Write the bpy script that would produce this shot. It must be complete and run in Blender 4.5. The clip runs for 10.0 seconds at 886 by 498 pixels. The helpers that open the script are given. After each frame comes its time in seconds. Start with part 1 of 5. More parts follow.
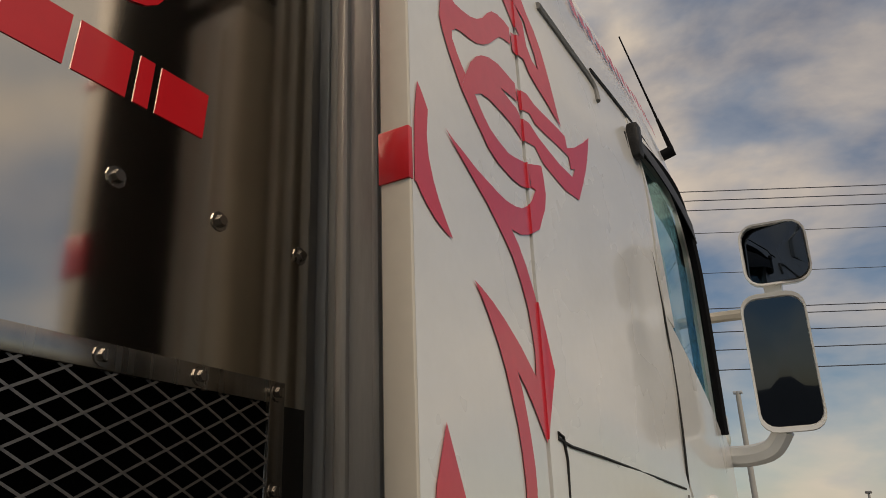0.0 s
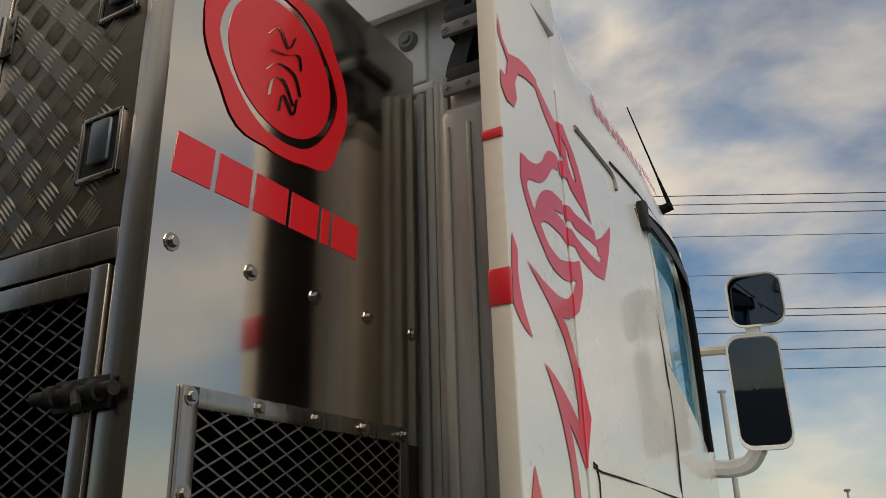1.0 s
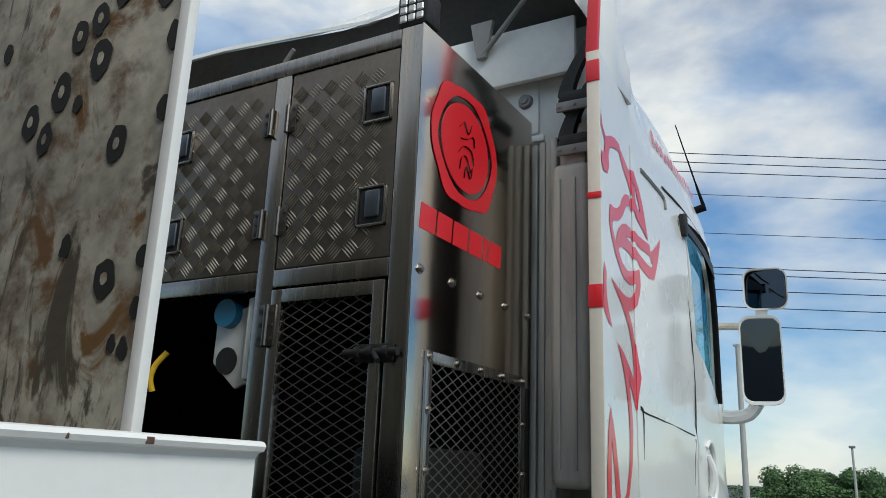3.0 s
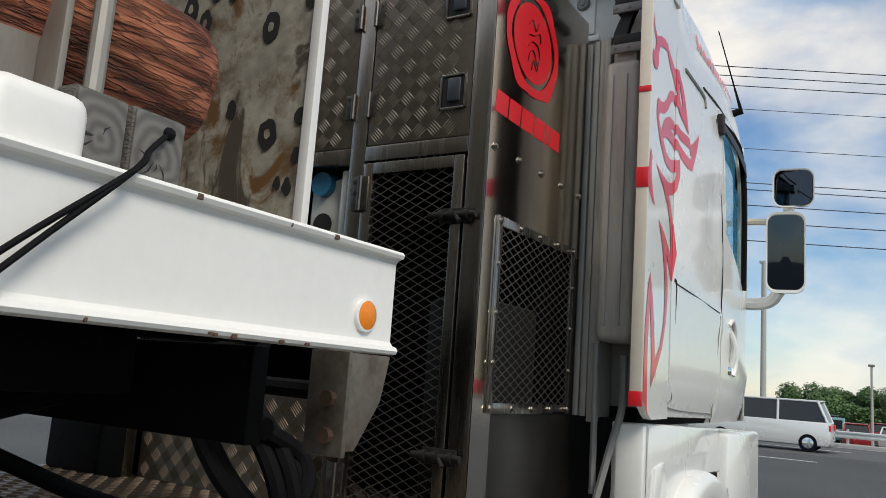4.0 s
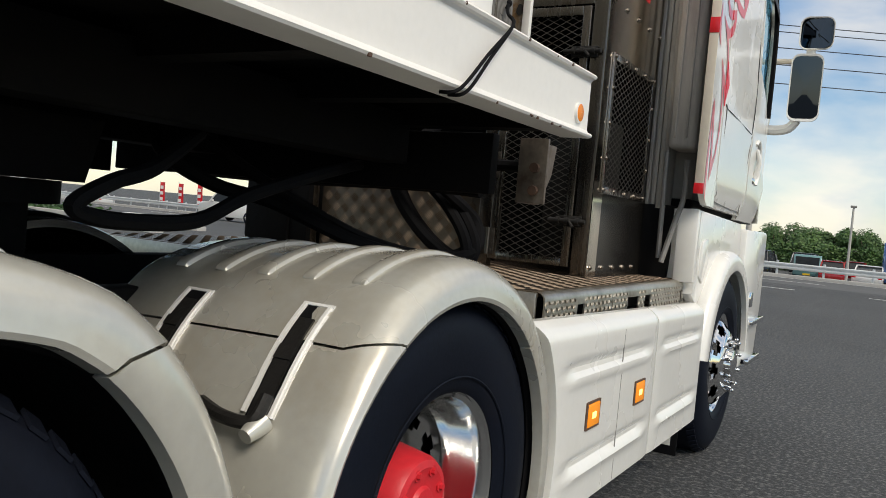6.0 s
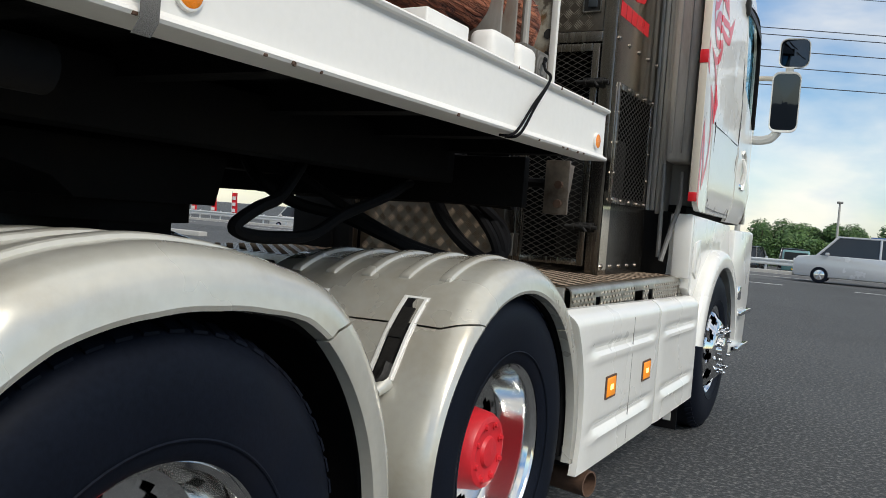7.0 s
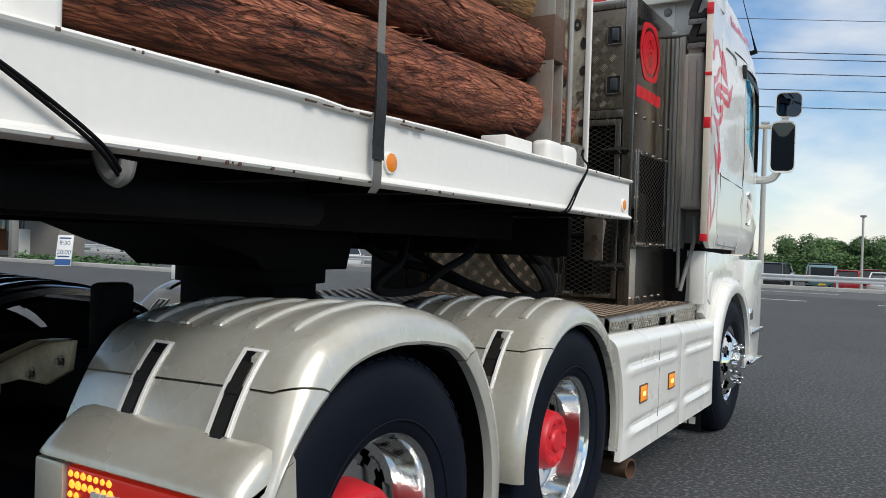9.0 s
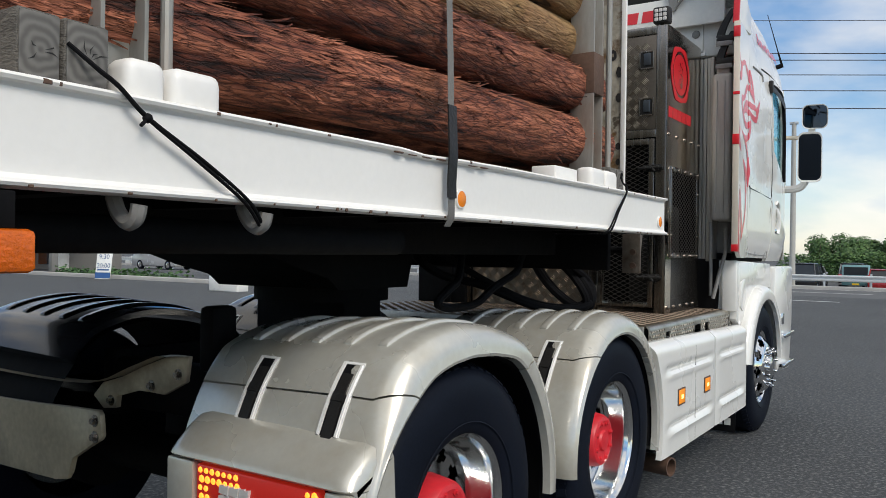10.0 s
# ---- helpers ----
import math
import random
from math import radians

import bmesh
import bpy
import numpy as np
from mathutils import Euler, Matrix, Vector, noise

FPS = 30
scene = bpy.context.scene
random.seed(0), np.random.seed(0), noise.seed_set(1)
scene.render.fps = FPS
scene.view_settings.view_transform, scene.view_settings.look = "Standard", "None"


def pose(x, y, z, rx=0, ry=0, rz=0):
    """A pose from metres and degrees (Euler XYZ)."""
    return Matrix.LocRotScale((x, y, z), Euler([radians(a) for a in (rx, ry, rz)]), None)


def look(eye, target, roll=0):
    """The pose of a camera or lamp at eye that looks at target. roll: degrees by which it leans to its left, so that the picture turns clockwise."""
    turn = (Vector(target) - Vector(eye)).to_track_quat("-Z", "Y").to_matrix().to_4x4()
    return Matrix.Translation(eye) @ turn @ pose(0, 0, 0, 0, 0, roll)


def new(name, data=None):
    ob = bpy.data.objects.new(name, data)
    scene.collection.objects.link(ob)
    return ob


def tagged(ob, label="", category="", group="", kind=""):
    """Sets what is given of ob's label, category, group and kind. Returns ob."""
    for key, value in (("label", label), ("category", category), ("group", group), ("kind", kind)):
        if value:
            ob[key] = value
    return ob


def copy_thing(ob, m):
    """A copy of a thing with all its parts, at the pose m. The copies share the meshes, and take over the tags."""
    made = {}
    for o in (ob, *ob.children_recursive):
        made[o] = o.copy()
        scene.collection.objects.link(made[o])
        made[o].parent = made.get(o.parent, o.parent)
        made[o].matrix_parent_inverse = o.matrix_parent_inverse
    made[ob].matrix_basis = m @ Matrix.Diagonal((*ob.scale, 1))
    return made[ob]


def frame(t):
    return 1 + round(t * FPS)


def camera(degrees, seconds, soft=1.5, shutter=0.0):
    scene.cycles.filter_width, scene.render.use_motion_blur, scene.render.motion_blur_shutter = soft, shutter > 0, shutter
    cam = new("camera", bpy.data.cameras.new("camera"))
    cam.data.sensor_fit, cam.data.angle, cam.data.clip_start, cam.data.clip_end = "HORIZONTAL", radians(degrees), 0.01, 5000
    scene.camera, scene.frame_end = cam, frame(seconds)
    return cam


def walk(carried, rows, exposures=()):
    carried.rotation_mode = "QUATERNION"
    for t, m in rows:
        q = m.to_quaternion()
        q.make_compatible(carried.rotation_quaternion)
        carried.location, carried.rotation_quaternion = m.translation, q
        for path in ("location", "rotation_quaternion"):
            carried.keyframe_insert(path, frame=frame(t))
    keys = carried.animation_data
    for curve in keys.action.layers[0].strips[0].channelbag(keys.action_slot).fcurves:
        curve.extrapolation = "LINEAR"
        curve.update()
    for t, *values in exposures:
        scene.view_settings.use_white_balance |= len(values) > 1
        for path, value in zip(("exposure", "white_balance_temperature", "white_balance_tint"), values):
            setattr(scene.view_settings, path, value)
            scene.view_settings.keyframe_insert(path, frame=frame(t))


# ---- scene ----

Task to carry out: Write out again, exactly, the lines from the start of the listing up to the line containing "import random", with both ends and without pictures.

Correct answer:
Write the bpy script that would produce this shot. It must be complete and run in Blender 4.5. The clip runs for 10.0 seconds at 886 by 498 pixels. The helpers that open the script are given. After each frame comes its time in seconds. Start with part 1 of 5. More parts follow.
0.0 s
1.0 s
3.0 s
4.0 s
6.0 s
7.0 s
9.0 s
10.0 s
# ---- helpers ----
import math
import random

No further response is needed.